◆ **THE TASK**: Present the data once more in exactly its original form.

◆ **DATA SECTION**:
(begin)
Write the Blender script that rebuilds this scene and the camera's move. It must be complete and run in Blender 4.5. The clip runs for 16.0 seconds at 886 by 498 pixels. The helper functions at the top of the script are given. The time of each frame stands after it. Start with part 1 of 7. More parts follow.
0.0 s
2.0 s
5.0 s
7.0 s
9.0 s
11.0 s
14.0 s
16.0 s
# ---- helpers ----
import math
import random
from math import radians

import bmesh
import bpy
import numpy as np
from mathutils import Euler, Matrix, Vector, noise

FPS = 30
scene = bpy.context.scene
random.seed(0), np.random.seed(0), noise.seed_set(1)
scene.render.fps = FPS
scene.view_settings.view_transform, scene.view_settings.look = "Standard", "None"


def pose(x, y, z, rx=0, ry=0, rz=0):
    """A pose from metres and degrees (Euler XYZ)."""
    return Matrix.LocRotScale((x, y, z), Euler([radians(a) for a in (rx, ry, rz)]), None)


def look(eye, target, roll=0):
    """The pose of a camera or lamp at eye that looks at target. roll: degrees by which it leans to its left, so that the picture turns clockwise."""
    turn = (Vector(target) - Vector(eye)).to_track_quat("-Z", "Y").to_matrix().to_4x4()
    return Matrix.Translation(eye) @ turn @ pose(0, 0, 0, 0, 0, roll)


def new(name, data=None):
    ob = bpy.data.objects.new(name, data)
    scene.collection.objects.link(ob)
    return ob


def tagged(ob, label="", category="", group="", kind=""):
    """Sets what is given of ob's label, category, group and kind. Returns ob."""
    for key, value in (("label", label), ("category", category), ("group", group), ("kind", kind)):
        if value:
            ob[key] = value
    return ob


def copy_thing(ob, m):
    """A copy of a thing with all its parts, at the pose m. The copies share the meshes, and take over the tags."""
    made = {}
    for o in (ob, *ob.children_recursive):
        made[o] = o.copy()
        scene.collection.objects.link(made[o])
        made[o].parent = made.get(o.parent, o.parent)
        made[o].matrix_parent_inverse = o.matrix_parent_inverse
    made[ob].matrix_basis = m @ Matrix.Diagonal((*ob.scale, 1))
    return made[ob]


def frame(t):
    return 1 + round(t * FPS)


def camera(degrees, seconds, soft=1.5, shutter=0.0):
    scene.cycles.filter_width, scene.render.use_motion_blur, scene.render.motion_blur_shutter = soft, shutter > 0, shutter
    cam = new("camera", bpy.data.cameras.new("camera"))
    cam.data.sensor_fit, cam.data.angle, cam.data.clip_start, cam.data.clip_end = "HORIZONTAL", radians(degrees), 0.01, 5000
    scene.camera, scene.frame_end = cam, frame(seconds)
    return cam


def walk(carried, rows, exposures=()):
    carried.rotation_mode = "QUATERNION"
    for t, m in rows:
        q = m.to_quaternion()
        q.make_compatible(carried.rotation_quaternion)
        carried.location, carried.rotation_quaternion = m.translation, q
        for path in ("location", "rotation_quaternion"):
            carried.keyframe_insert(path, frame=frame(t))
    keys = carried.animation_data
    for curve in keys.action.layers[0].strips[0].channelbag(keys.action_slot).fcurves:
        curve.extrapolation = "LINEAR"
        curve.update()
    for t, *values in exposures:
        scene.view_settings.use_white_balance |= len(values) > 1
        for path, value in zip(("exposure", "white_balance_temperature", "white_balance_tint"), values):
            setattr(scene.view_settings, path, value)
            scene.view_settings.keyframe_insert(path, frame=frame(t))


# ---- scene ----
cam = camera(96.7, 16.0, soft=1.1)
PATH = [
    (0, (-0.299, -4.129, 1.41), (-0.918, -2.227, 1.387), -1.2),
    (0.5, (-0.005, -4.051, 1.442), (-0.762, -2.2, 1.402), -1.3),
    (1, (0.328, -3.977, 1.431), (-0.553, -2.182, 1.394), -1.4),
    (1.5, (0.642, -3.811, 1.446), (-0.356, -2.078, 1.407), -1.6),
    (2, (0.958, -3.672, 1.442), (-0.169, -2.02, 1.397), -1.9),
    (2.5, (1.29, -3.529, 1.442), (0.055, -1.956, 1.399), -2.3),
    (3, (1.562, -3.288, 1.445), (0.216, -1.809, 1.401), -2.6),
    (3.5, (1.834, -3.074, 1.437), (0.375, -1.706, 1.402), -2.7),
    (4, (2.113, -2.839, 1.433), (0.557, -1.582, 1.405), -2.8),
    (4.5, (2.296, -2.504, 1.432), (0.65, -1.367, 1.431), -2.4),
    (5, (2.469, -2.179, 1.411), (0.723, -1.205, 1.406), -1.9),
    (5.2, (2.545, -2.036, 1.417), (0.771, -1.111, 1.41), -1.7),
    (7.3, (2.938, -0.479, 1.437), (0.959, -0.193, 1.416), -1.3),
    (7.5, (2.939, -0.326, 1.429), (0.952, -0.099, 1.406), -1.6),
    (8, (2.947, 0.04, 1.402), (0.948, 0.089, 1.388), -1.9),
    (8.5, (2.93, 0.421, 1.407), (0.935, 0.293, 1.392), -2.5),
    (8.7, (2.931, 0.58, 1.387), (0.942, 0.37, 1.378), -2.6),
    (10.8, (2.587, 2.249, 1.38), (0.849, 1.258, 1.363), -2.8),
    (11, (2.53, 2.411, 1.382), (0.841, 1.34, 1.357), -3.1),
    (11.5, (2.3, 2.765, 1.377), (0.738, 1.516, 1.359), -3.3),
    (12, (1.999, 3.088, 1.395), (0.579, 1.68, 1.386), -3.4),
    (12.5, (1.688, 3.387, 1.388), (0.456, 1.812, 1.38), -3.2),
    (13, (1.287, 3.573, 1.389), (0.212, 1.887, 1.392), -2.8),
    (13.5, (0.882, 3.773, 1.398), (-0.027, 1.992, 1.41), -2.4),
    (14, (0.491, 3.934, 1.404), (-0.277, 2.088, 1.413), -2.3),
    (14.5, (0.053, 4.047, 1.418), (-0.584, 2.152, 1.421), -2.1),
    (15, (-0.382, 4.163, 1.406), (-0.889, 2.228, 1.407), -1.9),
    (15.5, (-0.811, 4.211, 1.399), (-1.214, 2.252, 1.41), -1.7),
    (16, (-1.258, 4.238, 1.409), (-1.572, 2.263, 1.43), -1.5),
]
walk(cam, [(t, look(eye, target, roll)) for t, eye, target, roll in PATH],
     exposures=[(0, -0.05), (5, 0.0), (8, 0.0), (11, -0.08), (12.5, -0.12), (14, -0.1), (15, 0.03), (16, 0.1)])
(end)
◆ **COMPLETED TASK**:
Write the Blender script that rebuilds this scene and the camera's move. It must be complete and run in Blender 4.5. The clip runs for 16.0 seconds at 886 by 498 pixels. The helper functions at the top of the script are given. The time of each frame stands after it. Start with part 1 of 7. More parts follow.
0.0 s
2.0 s
5.0 s
7.0 s
9.0 s
11.0 s
14.0 s
16.0 s
# ---- helpers ----
import math
import random
from math import radians

import bmesh
import bpy
import numpy as np
from mathutils import Euler, Matrix, Vector, noise

FPS = 30
scene = bpy.context.scene
random.seed(0), np.random.seed(0), noise.seed_set(1)
scene.render.fps = FPS
scene.view_settings.view_transform, scene.view_settings.look = "Standard", "None"


def pose(x, y, z, rx=0, ry=0, rz=0):
    """A pose from metres and degrees (Euler XYZ)."""
    return Matrix.LocRotScale((x, y, z), Euler([radians(a) for a in (rx, ry, rz)]), None)


def look(eye, target, roll=0):
    """The pose of a camera or lamp at eye that looks at target. roll: degrees by which it leans to its left, so that the picture turns clockwise."""
    turn = (Vector(target) - Vector(eye)).to_track_quat("-Z", "Y").to_matrix().to_4x4()
    return Matrix.Translation(eye) @ turn @ pose(0, 0, 0, 0, 0, roll)


def new(name, data=None):
    ob = bpy.data.objects.new(name, data)
    scene.collection.objects.link(ob)
    return ob


def tagged(ob, label="", category="", group="", kind=""):
    """Sets what is given of ob's label, category, group and kind. Returns ob."""
    for key, value in (("label", label), ("category", category), ("group", group), ("kind", kind)):
        if value:
            ob[key] = value
    return ob


def copy_thing(ob, m):
    """A copy of a thing with all its parts, at the pose m. The copies share the meshes, and take over the tags."""
    made = {}
    for o in (ob, *ob.children_recursive):
        made[o] = o.copy()
        scene.collection.objects.link(made[o])
        made[o].parent = made.get(o.parent, o.parent)
        made[o].matrix_parent_inverse = o.matrix_parent_inverse
    made[ob].matrix_basis = m @ Matrix.Diagonal((*ob.scale, 1))
    return made[ob]


def frame(t):
    return 1 + round(t * FPS)


def camera(degrees, seconds, soft=1.5, shutter=0.0):
    scene.cycles.filter_width, scene.render.use_motion_blur, scene.render.motion_blur_shutter = soft, shutter > 0, shutter
    cam = new("camera", bpy.data.cameras.new("camera"))
    cam.data.sensor_fit, cam.data.angle, cam.data.clip_start, cam.data.clip_end = "HORIZONTAL", radians(degrees), 0.01, 5000
    scene.camera, scene.frame_end = cam, frame(seconds)
    return cam


def walk(carried, rows, exposures=()):
    carried.rotation_mode = "QUATERNION"
    for t, m in rows:
        q = m.to_quaternion()
        q.make_compatible(carried.rotation_quaternion)
        carried.location, carried.rotation_quaternion = m.translation, q
        for path in ("location", "rotation_quaternion"):
            carried.keyframe_insert(path, frame=frame(t))
    keys = carried.animation_data
    for curve in keys.action.layers[0].strips[0].channelbag(keys.action_slot).fcurves:
        curve.extrapolation = "LINEAR"
        curve.update()
    for t, *values in exposures:
        scene.view_settings.use_white_balance |= len(values) > 1
        for path, value in zip(("exposure", "white_balance_temperature", "white_balance_tint"), values):
            setattr(scene.view_settings, path, value)
            scene.view_settings.keyframe_insert(path, frame=frame(t))


# ---- scene ----
cam = camera(96.7, 16.0, soft=1.1)
PATH = [
    (0, (-0.299, -4.129, 1.41), (-0.918, -2.227, 1.387), -1.2),
    (0.5, (-0.005, -4.051, 1.442), (-0.762, -2.2, 1.402), -1.3),
    (1, (0.328, -3.977, 1.431), (-0.553, -2.182, 1.394), -1.4),
    (1.5, (0.642, -3.811, 1.446), (-0.356, -2.078, 1.407), -1.6),
    (2, (0.958, -3.672, 1.442), (-0.169, -2.02, 1.397), -1.9),
    (2.5, (1.29, -3.529, 1.442), (0.055, -1.956, 1.399), -2.3),
    (3, (1.562, -3.288, 1.445), (0.216, -1.809, 1.401), -2.6),
    (3.5, (1.834, -3.074, 1.437), (0.375, -1.706, 1.402), -2.7),
    (4, (2.113, -2.839, 1.433), (0.557, -1.582, 1.405), -2.8),
    (4.5, (2.296, -2.504, 1.432), (0.65, -1.367, 1.431), -2.4),
    (5, (2.469, -2.179, 1.411), (0.723, -1.205, 1.406), -1.9),
    (5.2, (2.545, -2.036, 1.417), (0.771, -1.111, 1.41), -1.7),
    (7.3, (2.938, -0.479, 1.437), (0.959, -0.193, 1.416), -1.3),
    (7.5, (2.939, -0.326, 1.429), (0.952, -0.099, 1.406), -1.6),
    (8, (2.947, 0.04, 1.402), (0.948, 0.089, 1.388), -1.9),
    (8.5, (2.93, 0.421, 1.407), (0.935, 0.293, 1.392), -2.5),
    (8.7, (2.931, 0.58, 1.387), (0.942, 0.37, 1.378), -2.6),
    (10.8, (2.587, 2.249, 1.38), (0.849, 1.258, 1.363), -2.8),
    (11, (2.53, 2.411, 1.382), (0.841, 1.34, 1.357), -3.1),
    (11.5, (2.3, 2.765, 1.377), (0.738, 1.516, 1.359), -3.3),
    (12, (1.999, 3.088, 1.395), (0.579, 1.68, 1.386), -3.4),
    (12.5, (1.688, 3.387, 1.388), (0.456, 1.812, 1.38), -3.2),
    (13, (1.287, 3.573, 1.389), (0.212, 1.887, 1.392), -2.8),
    (13.5, (0.882, 3.773, 1.398), (-0.027, 1.992, 1.41), -2.4),
    (14, (0.491, 3.934, 1.404), (-0.277, 2.088, 1.413), -2.3),
    (14.5, (0.053, 4.047, 1.418), (-0.584, 2.152, 1.421), -2.1),
    (15, (-0.382, 4.163, 1.406), (-0.889, 2.228, 1.407), -1.9),
    (15.5, (-0.811, 4.211, 1.399), (-1.214, 2.252, 1.41), -1.7),
    (16, (-1.258, 4.238, 1.409), (-1.572, 2.263, 1.43), -1.5),
]
walk(cam, [(t, look(eye, target, roll)) for t, eye, target, roll in PATH],
     exposures=[(0, -0.05), (5, 0.0), (8, 0.0), (11, -0.08), (12.5, -0.12), (14, -0.1), (15, 0.03), (16, 0.1)])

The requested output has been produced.